# MATERIAL
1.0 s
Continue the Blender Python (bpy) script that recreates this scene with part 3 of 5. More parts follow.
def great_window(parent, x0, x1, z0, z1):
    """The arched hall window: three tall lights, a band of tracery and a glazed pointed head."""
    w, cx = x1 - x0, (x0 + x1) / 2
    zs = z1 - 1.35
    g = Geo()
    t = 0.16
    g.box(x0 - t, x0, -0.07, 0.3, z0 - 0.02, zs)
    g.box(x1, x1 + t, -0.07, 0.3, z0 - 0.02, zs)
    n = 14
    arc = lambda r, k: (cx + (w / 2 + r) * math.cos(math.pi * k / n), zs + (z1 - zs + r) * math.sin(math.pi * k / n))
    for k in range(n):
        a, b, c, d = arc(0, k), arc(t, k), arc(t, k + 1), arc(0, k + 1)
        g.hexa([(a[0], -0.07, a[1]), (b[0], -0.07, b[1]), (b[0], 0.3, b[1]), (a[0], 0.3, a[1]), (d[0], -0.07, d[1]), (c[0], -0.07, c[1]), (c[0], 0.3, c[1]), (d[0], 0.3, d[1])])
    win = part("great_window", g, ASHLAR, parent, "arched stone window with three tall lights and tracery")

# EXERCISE
Extract all of the data above without altering anything.

# FULL RESPONSE
1.0 s
Continue the Blender Python (bpy) script that recreates this scene with part 3 of 5. More parts follow.
def great_window(parent, x0, x1, z0, z1):
    """The arched hall window: three tall lights, a band of tracery and a glazed pointed head."""
    w, cx = x1 - x0, (x0 + x1) / 2
    zs = z1 - 1.35
    g = Geo()
    t = 0.16
    g.box(x0 - t, x0, -0.07, 0.3, z0 - 0.02, zs)
    g.box(x1, x1 + t, -0.07, 0.3, z0 - 0.02, zs)
    n = 14
    arc = lambda r, k: (cx + (w / 2 + r) * math.cos(math.pi * k / n), zs + (z1 - zs + r) * math.sin(math.pi * k / n))
    for k in range(n):
        a, b, c, d = arc(0, k), arc(t, k), arc(t, k + 1), arc(0, k + 1)
        g.hexa([(a[0], -0.07, a[1]), (b[0], -0.07, b[1]), (b[0], 0.3, b[1]), (a[0], 0.3, a[1]), (d[0], -0.07, d[1]), (c[0], -0.07, c[1]), (c[0], 0.3, c[1]), (d[0], 0.3, d[1])])
    win = part("great_window", g, ASHLAR, parent, "arched stone window with three tall lights and tracery")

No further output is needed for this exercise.